== INPUT MATERIAL ==
◇ ◇ ◇ ◇
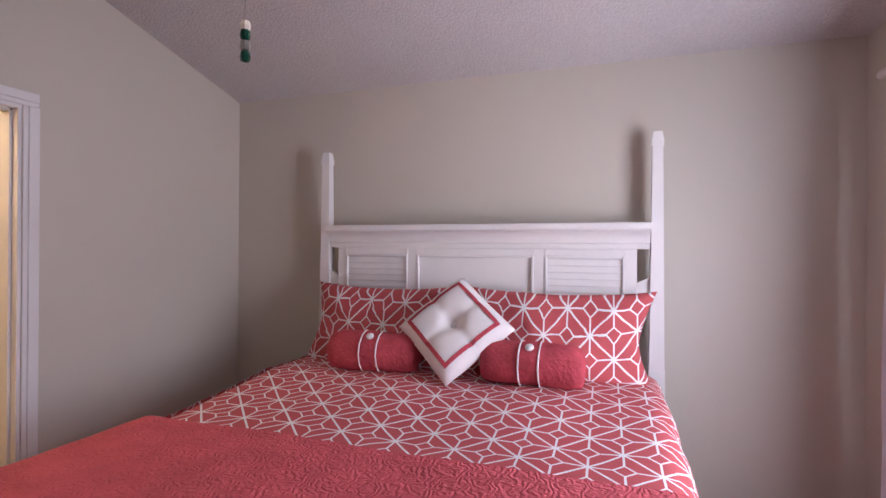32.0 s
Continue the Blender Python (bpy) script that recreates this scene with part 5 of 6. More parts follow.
◇ ◇ ◇ ◇
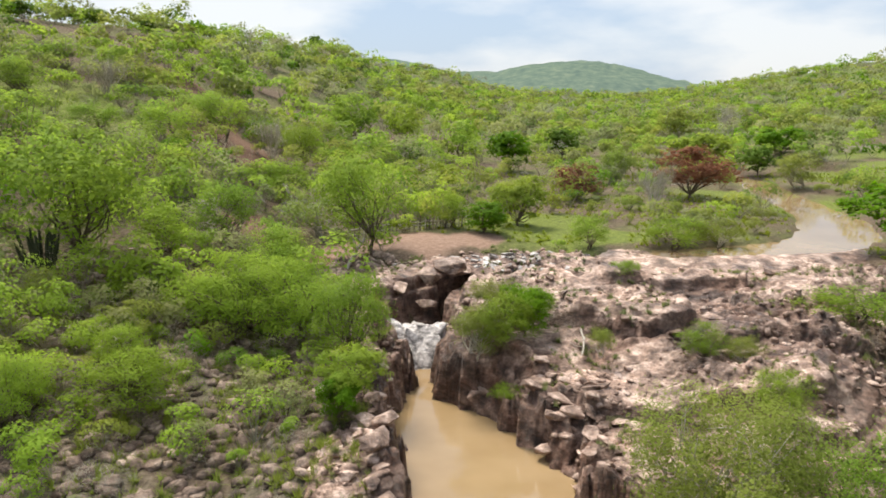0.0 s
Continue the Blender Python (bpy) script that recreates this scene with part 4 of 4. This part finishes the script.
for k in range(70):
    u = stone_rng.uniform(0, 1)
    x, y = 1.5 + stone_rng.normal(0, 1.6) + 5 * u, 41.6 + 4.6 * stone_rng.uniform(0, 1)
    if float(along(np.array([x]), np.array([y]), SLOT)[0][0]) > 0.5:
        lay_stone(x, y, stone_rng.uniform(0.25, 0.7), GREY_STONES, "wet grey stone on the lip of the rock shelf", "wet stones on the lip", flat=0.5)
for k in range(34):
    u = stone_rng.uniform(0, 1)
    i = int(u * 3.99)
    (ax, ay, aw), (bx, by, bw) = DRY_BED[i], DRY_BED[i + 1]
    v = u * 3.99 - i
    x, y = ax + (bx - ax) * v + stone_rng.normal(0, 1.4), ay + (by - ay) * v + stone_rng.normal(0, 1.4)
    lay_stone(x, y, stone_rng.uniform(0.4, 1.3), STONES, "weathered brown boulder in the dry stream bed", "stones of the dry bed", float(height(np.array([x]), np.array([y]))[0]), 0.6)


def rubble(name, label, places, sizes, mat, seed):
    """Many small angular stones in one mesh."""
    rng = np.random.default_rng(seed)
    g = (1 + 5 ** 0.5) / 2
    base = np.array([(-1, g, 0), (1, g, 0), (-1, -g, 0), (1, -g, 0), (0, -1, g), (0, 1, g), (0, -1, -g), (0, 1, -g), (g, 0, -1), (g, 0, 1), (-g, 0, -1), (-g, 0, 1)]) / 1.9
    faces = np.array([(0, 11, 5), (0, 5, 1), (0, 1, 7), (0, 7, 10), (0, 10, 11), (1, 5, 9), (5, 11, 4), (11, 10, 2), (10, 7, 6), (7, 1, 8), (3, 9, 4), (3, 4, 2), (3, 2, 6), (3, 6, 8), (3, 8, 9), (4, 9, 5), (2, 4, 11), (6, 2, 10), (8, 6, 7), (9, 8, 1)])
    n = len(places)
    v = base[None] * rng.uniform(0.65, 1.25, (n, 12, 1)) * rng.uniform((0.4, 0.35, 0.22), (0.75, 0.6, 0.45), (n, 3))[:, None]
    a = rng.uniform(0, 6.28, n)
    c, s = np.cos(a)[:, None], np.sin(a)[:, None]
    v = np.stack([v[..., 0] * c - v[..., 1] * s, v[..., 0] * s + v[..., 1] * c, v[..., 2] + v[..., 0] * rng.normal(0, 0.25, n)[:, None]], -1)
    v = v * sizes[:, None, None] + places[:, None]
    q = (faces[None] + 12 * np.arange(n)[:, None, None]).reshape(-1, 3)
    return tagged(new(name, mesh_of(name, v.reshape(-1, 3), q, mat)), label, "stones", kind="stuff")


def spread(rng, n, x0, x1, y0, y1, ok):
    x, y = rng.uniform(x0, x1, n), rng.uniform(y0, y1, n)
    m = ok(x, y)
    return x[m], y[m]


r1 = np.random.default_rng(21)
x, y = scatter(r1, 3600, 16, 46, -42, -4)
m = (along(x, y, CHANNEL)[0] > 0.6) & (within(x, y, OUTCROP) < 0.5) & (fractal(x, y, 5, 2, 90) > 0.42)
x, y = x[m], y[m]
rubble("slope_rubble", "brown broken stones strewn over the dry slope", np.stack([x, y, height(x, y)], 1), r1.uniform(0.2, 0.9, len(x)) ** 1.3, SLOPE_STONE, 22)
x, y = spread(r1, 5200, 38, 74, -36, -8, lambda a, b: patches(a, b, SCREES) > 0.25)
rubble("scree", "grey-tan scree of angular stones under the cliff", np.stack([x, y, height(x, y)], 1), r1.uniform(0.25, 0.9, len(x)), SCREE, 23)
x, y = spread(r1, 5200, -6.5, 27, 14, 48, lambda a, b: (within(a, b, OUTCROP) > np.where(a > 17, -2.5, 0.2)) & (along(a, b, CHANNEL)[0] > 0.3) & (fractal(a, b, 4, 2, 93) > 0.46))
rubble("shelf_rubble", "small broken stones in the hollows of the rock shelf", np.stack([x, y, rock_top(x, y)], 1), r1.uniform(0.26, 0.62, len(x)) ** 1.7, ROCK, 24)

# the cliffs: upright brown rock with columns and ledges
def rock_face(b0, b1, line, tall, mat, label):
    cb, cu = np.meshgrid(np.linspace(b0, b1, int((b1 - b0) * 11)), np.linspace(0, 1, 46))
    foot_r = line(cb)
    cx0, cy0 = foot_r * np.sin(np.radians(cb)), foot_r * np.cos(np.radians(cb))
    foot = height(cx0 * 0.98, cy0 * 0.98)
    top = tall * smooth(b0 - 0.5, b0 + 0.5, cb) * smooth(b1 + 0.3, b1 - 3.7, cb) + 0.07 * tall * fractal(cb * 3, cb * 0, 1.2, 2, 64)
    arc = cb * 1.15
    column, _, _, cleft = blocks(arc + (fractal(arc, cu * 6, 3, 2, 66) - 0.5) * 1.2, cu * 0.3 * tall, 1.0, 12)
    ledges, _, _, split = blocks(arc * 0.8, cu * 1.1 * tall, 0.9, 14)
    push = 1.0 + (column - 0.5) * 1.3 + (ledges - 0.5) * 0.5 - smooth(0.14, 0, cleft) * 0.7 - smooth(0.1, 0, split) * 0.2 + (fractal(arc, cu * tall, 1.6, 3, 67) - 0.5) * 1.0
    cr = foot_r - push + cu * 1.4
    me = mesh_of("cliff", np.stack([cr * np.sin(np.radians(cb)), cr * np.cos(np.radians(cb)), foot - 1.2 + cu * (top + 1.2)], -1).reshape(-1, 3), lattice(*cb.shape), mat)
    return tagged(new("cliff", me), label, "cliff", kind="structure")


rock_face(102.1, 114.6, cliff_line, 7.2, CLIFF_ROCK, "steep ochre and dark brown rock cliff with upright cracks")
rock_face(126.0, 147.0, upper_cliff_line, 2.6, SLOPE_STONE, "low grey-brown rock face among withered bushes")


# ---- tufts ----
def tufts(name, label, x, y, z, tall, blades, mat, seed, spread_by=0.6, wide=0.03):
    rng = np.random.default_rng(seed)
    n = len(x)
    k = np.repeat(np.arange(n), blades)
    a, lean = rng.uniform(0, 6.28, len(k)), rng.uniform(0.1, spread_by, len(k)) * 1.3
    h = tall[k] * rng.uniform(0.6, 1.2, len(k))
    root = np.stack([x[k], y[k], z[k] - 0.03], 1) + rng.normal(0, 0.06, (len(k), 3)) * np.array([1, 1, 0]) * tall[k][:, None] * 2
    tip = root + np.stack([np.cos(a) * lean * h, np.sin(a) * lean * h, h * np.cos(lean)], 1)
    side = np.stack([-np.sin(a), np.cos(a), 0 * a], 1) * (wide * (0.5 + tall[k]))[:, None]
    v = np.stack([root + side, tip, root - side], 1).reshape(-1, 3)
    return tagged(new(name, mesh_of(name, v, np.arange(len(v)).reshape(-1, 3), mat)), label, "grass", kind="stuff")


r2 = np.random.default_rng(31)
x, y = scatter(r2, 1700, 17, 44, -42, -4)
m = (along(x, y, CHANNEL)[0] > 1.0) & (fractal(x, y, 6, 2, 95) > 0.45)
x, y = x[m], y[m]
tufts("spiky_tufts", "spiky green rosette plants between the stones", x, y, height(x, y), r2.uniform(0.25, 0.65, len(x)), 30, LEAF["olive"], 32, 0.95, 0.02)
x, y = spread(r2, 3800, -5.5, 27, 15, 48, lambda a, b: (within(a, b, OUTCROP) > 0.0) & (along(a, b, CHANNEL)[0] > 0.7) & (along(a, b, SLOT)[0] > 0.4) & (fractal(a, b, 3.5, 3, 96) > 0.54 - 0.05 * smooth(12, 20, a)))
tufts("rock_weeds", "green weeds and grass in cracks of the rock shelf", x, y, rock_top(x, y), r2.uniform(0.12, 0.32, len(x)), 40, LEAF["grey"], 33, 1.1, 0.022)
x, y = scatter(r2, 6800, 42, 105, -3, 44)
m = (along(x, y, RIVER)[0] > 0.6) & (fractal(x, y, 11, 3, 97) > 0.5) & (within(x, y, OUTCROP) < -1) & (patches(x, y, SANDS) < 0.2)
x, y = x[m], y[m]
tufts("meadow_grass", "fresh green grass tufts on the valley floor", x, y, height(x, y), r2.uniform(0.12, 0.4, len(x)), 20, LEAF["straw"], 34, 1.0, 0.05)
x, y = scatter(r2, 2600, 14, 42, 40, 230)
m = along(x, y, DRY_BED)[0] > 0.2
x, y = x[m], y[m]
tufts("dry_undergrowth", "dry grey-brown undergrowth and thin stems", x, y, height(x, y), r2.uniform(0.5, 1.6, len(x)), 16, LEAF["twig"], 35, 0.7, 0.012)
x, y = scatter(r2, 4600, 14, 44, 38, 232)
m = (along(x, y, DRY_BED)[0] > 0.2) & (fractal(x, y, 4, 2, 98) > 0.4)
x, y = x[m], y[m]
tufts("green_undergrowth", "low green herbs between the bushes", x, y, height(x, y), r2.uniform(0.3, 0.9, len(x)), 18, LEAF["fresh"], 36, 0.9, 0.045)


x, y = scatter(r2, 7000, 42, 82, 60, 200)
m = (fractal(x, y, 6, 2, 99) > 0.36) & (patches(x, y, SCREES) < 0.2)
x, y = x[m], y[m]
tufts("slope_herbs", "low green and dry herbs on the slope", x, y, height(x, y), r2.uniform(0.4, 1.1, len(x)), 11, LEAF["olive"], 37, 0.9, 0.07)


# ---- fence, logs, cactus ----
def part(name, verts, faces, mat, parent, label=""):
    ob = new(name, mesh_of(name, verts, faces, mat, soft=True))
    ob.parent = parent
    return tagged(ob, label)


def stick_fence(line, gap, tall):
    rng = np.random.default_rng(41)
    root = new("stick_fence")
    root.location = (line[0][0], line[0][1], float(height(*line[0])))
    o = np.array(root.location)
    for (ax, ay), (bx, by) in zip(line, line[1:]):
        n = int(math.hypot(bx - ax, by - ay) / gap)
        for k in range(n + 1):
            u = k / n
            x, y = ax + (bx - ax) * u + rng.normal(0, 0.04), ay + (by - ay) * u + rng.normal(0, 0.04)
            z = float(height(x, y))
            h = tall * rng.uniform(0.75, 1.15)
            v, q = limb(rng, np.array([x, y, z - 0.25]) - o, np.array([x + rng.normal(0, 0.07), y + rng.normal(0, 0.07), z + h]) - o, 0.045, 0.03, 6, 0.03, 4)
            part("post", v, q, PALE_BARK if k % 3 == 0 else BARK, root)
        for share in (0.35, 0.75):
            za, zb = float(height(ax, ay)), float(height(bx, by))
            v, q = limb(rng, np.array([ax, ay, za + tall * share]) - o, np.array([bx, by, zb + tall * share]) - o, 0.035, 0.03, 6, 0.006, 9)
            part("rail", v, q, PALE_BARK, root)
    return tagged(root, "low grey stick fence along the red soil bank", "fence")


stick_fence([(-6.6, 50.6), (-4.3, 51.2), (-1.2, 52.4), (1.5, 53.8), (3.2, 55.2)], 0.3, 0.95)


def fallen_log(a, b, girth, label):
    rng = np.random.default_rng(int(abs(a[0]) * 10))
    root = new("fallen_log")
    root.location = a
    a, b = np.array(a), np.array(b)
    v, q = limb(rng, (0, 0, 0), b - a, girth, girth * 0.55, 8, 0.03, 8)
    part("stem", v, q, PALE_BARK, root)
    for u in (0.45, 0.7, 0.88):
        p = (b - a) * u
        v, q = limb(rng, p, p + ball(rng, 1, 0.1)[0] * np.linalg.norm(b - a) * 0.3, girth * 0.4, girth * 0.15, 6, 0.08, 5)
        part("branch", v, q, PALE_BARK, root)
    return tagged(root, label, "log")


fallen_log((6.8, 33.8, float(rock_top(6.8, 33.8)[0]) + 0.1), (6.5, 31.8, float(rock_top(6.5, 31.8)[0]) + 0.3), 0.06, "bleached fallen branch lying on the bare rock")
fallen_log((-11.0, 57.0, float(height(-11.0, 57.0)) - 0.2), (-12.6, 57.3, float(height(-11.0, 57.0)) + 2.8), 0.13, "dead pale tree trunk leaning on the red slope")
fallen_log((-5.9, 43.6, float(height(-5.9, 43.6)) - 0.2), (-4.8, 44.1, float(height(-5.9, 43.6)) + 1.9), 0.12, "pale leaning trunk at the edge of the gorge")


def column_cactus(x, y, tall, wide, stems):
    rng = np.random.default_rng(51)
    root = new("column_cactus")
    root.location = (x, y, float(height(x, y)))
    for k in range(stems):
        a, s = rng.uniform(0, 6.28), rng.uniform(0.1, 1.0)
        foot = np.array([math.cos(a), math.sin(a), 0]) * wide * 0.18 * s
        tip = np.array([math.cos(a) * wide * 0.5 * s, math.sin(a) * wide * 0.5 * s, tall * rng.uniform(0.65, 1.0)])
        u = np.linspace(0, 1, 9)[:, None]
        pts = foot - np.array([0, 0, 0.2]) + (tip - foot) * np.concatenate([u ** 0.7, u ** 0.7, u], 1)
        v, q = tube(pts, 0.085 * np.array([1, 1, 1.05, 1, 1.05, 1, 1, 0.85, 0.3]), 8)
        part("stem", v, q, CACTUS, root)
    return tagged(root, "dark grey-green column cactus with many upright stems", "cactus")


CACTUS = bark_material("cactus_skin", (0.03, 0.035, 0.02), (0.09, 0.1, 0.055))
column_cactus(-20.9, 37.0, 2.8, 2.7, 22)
◇ ◇ ◇ ◇
== WHAT THIS TASK INVOLVES ==
Show every line from the entries above in which the word "that" appears.

== SOLUTION TO THIS PROBLEM ==
Continue the Blender Python (bpy) script that recreates this scene with part 5 of 6. More parts follow.
Continue the Blender Python (bpy) script that recreates this scene with part 4 of 4. This part finishes the script.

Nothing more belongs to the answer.